Scientific classification
- Kingdom: Animalia
- Phylum: Chordata
- Class: Mammalia
- Order: Chiroptera
- Family: Hipposideridae
- Genus: Hipposideros
- Species: H. doriae
- Binomial name: Hipposideros doriae (Peters, 1871)
- Synonyms: Rhinolophus doriae Peters, 1871 ; Hipposideros sabanus Thomas, 1898 ;

= Borneo roundleaf bat =

- Genus: Hipposideros
- Species: doriae
- Authority: (Peters, 1871)
- Conservation status: NT

Species of bat

The Borneo roundleaf bat or Bornean leaf-nosed bat (Hipposideros doriae) is a species of bat in the family Hipposideridae. It is found in Borneo, Sumatra and Peninsular Malaysia. Hipposideros sabanus is a synonym of this species.

==Taxonomy==
The Borneo roundleaf bat was described as a new species in 1871 by German naturalist Wilhelm Peters. Peters placed it in the now-defunct genus Phyllorhina, with a scientific name of Phyllorhina doriae. Hipposideros sabanus is used as a synonym of this species.

== Description ==
The species is small and has dark fur. The bat lacks lateral leaflets, with the posterior nose leaf lacking a supporting septa. It has a forearm length of 34-37 mm.

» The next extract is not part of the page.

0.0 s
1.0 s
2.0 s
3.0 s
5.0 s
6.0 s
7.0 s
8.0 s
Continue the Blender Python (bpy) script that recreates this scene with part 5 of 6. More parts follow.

== Habitat and distribution ==
The bat is found in Malaysia, Borneo, and Sumatra. It inhabits only primary forest and is not known to inhabit disturbed areas.

== Conservation ==
The bat is listed as near-threatened. The main threats to the bat are that habitat loss due to deforestation, agriculture, plantations and fires. However, the bat is known to occur in some protected areas spread across its range.